With Mitt Romney constantly taking whichever views are most politically beneficial at the moment, it is difficult to be certain as to what Romney believes. I do believe he is not as extremist as the Republican primary voters he has been pandering to (although that is of little comfort if he lacks the will to stand up to them in office). Romney did follow Obama’s lead in expressing one viewpoint this weekend.
When Obama reached out to non-believers in his inaugural address there was considerable protest on the right. Obama said, “For we know that our patchwork heritage is a strength, not a weakness. We are a nation of Christians and Muslims, Jews and Hindus — and non-believers.”
Romney made a comparable reference to non-believers at Liberty University:
Someone once observed that the great drama of Christianity is not a crowd shot, following the movements of collectives or even nations. The drama is always personal, individual, unfolding in one’s own life. We’re not alone in sensing this. Men and women of every faith, and good people with none at all, sincerely strive to do right and lead a purpose-driven life.
Perhaps this is a sign of increased liberalization in this country, with candidates of both parties now feeling obligated to accept non-believers. It will be interesting to see if the right wing attacks Romney for this statement as they attacked Obama for his. Should Romney be attacked by the right on this, will he back down to the far right as he has on so many other issues?

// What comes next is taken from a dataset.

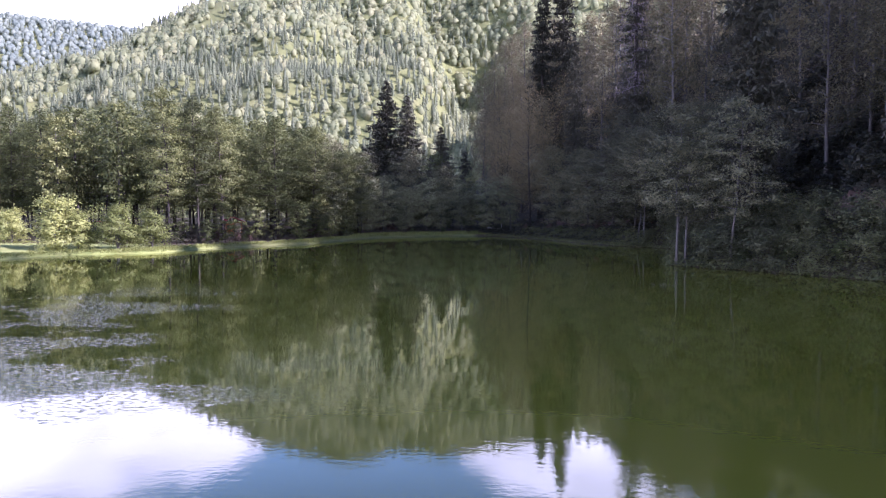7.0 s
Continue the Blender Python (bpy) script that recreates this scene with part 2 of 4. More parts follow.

This is all very interesting, but ultimately the question of which religion one accepts, or if they accept none at all, is not the key issue for a candidate. The real issue is whether one accepts our heritage of separation of church and state, as Barack Obama does, or if one will follow the right wing in denying separation of church and state and of using the power of government to impose their religious views upon others. So far Romney has not shown any sign of standing up to the far right on this.